start DATA LINES

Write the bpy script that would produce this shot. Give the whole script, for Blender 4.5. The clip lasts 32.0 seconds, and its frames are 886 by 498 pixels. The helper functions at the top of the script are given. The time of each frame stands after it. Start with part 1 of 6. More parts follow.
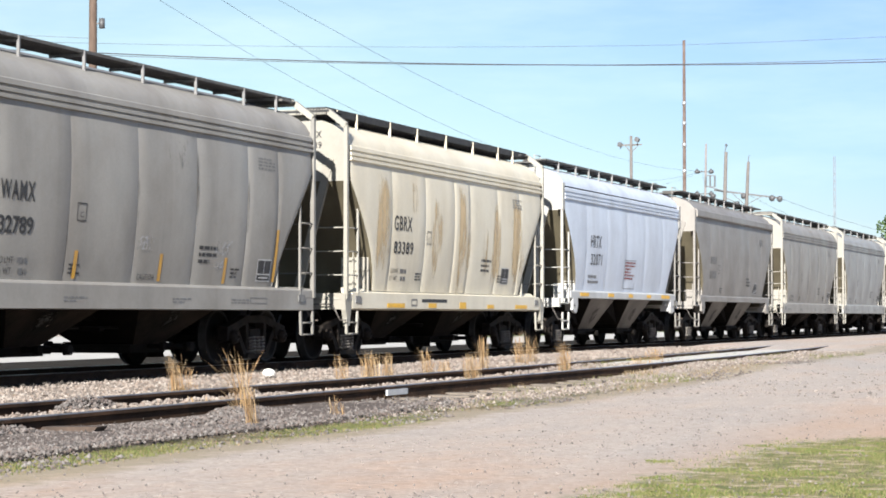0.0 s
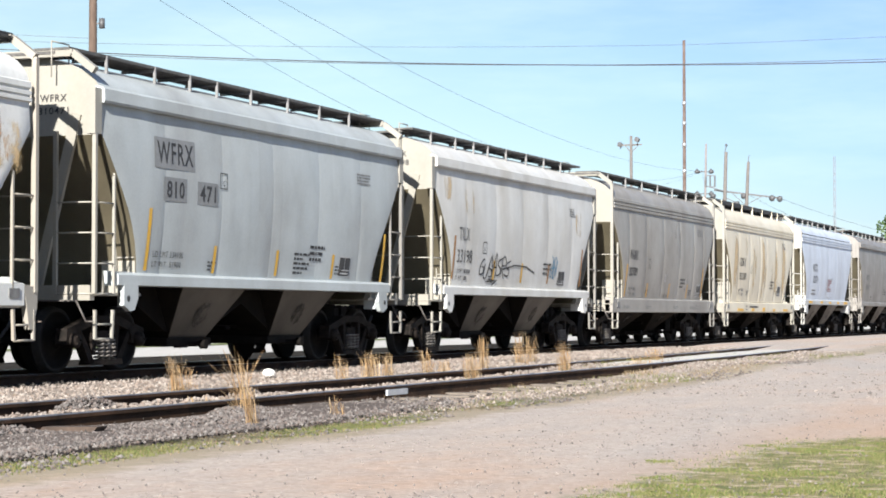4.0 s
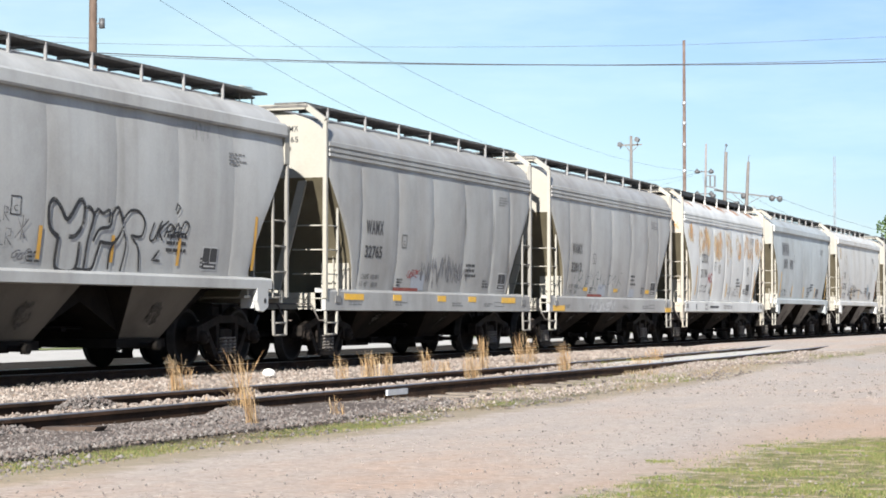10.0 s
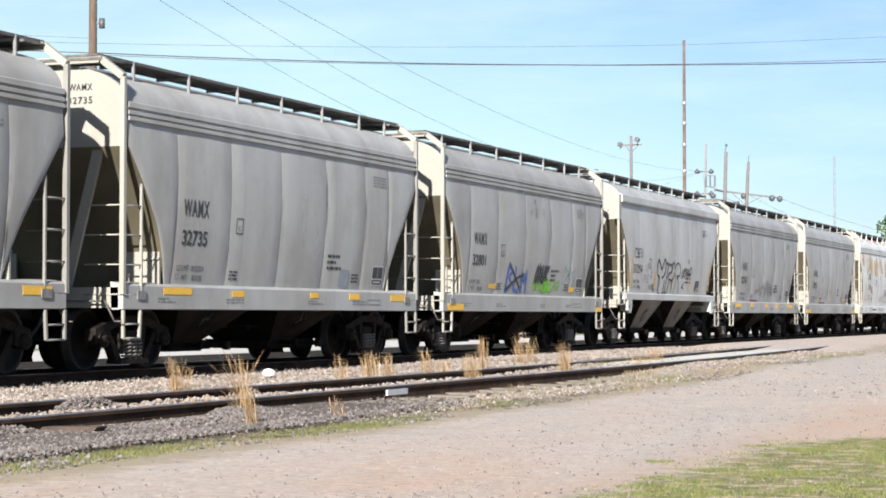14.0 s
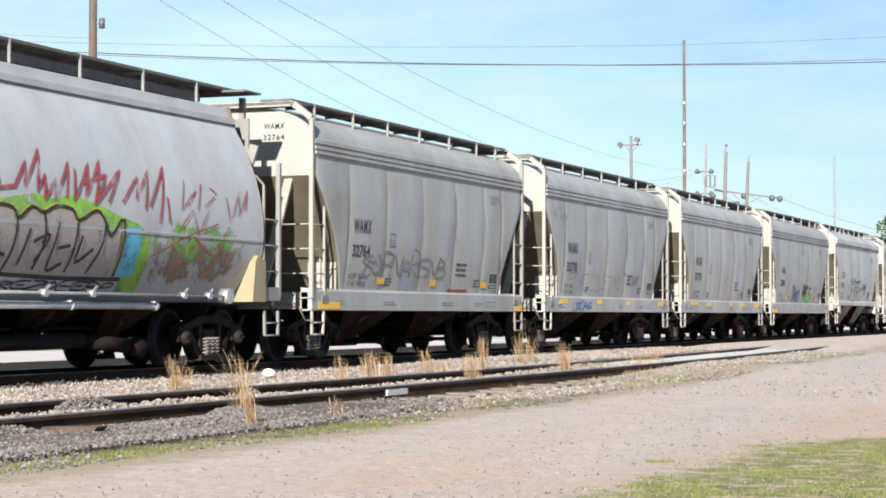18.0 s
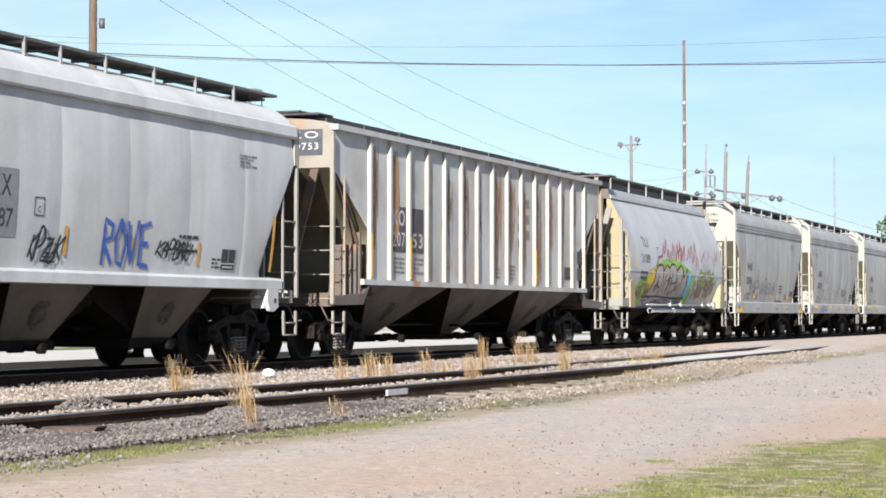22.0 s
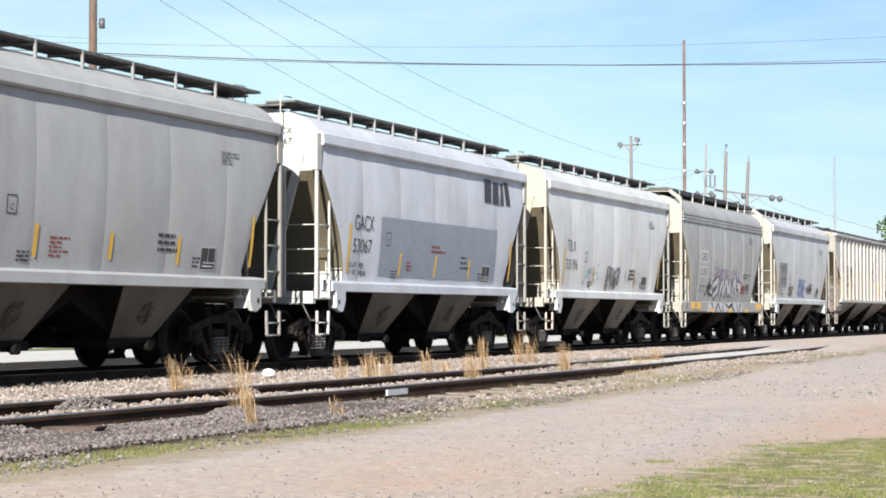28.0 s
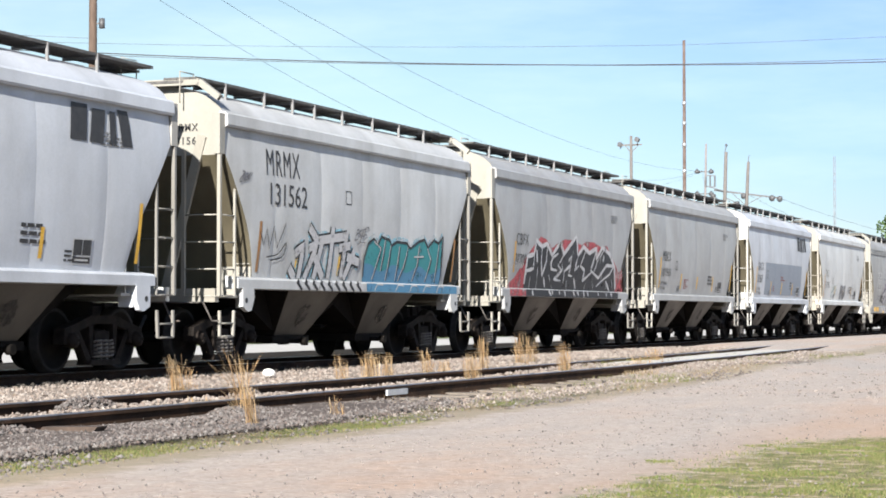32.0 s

end DATA LINES

DESCRIPTION OF THE TASK ▸ Make an exact copy of the listing above. Do not include the pictures.

EXERCISE ANSWER ▸
Write the bpy script that would produce this shot. Give the whole script, for Blender 4.5. The clip lasts 32.0 seconds, and its frames are 886 by 498 pixels. The helper functions at the top of the script are given. The time of each frame stands after it. Start with part 1 of 6. More parts follow.
0.0 s
4.0 s
10.0 s
14.0 s
18.0 s
22.0 s
28.0 s
32.0 s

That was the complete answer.